§ Material provided:
(begin)

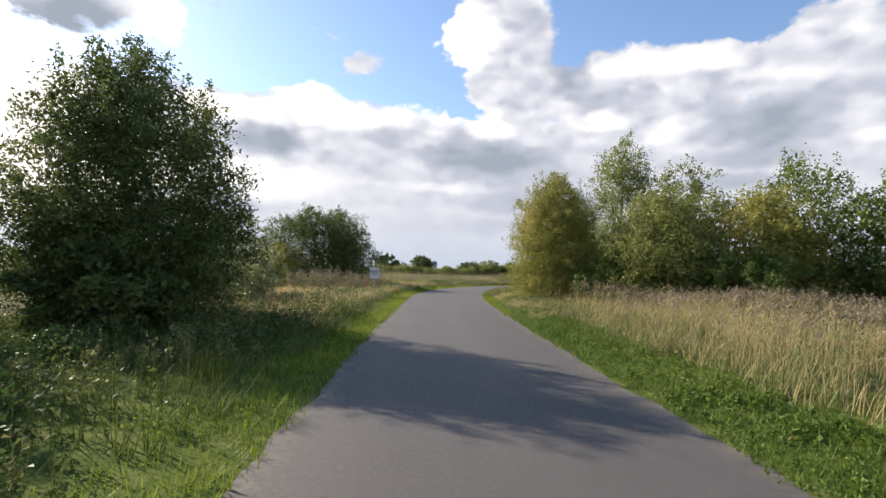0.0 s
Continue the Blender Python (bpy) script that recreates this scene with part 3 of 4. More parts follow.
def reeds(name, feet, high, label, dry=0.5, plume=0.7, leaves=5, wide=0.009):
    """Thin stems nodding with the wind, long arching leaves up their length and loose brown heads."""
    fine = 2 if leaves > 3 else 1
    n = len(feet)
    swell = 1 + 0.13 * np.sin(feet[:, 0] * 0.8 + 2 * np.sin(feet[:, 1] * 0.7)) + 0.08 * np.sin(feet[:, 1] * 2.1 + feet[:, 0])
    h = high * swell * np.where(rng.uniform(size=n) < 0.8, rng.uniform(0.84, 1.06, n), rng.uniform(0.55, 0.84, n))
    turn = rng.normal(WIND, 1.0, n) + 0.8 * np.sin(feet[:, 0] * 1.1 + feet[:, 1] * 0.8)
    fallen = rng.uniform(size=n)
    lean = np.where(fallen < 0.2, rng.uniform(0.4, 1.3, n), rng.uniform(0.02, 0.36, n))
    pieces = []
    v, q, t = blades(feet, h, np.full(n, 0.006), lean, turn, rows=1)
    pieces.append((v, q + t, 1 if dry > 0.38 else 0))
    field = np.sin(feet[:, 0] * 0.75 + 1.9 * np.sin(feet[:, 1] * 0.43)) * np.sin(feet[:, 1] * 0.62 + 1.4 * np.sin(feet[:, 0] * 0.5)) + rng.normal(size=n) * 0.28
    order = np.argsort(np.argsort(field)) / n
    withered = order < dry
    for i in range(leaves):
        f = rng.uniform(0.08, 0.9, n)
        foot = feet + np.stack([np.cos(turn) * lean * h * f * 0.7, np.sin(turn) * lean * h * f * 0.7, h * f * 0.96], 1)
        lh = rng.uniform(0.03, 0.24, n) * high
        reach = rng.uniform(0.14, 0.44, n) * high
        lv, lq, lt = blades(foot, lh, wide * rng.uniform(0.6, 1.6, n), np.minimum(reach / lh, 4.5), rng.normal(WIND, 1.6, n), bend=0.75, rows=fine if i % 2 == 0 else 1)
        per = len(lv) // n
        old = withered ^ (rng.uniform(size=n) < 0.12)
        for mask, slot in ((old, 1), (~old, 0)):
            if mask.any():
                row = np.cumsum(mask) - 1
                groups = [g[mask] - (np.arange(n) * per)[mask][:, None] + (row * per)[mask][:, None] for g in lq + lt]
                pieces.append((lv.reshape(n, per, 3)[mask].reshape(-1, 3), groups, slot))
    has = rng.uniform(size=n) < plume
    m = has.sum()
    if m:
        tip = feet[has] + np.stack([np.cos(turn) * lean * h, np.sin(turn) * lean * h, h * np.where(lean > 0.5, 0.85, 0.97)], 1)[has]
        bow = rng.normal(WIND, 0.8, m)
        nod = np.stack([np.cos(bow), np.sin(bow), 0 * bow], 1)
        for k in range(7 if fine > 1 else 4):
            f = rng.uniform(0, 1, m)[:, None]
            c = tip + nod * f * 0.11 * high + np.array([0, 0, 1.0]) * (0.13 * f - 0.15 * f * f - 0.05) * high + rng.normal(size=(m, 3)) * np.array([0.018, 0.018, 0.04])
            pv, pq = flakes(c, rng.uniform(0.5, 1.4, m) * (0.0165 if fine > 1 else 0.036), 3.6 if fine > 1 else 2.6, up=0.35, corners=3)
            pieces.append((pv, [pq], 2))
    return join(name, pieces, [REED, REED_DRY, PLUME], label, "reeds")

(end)

Make an exact copy of all the material, but keep the pictures out of it.

0.0 s
Continue the Blender Python (bpy) script that recreates this scene with part 3 of 4. More parts follow.
def reeds(name, feet, high, label, dry=0.5, plume=0.7, leaves=5, wide=0.009):
    """Thin stems nodding with the wind, long arching leaves up their length and loose brown heads."""
    fine = 2 if leaves > 3 else 1
    n = len(feet)
    swell = 1 + 0.13 * np.sin(feet[:, 0] * 0.8 + 2 * np.sin(feet[:, 1] * 0.7)) + 0.08 * np.sin(feet[:, 1] * 2.1 + feet[:, 0])
    h = high * swell * np.where(rng.uniform(size=n) < 0.8, rng.uniform(0.84, 1.06, n), rng.uniform(0.55, 0.84, n))
    turn = rng.normal(WIND, 1.0, n) + 0.8 * np.sin(feet[:, 0] * 1.1 + feet[:, 1] * 0.8)
    fallen = rng.uniform(size=n)
    lean = np.where(fallen < 0.2, rng.uniform(0.4, 1.3, n), rng.uniform(0.02, 0.36, n))
    pieces = []
    v, q, t = blades(feet, h, np.full(n, 0.006), lean, turn, rows=1)
    pieces.append((v, q + t, 1 if dry > 0.38 else 0))
    field = np.sin(feet[:, 0] * 0.75 + 1.9 * np.sin(feet[:, 1] * 0.43)) * np.sin(feet[:, 1] * 0.62 + 1.4 * np.sin(feet[:, 0] * 0.5)) + rng.normal(size=n) * 0.28
    order = np.argsort(np.argsort(field)) / n
    withered = order < dry
    for i in range(leaves):
        f = rng.uniform(0.08, 0.9, n)
        foot = feet + np.stack([np.cos(turn) * lean * h * f * 0.7, np.sin(turn) * lean * h * f * 0.7, h * f * 0.96], 1)
        lh = rng.uniform(0.03, 0.24, n) * high
        reach = rng.uniform(0.14, 0.44, n) * high
        lv, lq, lt = blades(foot, lh, wide * rng.uniform(0.6, 1.6, n), np.minimum(reach / lh, 4.5), rng.normal(WIND, 1.6, n), bend=0.75, rows=fine if i % 2 == 0 else 1)
        per = len(lv) // n
        old = withered ^ (rng.uniform(size=n) < 0.12)
        for mask, slot in ((old, 1), (~old, 0)):
            if mask.any():
                row = np.cumsum(mask) - 1
                groups = [g[mask] - (np.arange(n) * per)[mask][:, None] + (row * per)[mask][:, None] for g in lq + lt]
                pieces.append((lv.reshape(n, per, 3)[mask].reshape(-1, 3), groups, slot))
    has = rng.uniform(size=n) < plume
    m = has.sum()
    if m:
        tip = feet[has] + np.stack([np.cos(turn) * lean * h, np.sin(turn) * lean * h, h * np.where(lean > 0.5, 0.85, 0.97)], 1)[has]
        bow = rng.normal(WIND, 0.8, m)
        nod = np.stack([np.cos(bow), np.sin(bow), 0 * bow], 1)
        for k in range(7 if fine > 1 else 4):
            f = rng.uniform(0, 1, m)[:, None]
            c = tip + nod * f * 0.11 * high + np.array([0, 0, 1.0]) * (0.13 * f - 0.15 * f * f - 0.05) * high + rng.normal(size=(m, 3)) * np.array([0.018, 0.018, 0.04])
            pv, pq = flakes(c, rng.uniform(0.5, 1.4, m) * (0.0165 if fine > 1 else 0.036), 3.6 if fine > 1 else 2.6, up=0.35, corners=3)
            pieces.append((pv, [pq], 2))
    return join(name, pieces, [REED, REED_DRY, PLUME], label, "reeds")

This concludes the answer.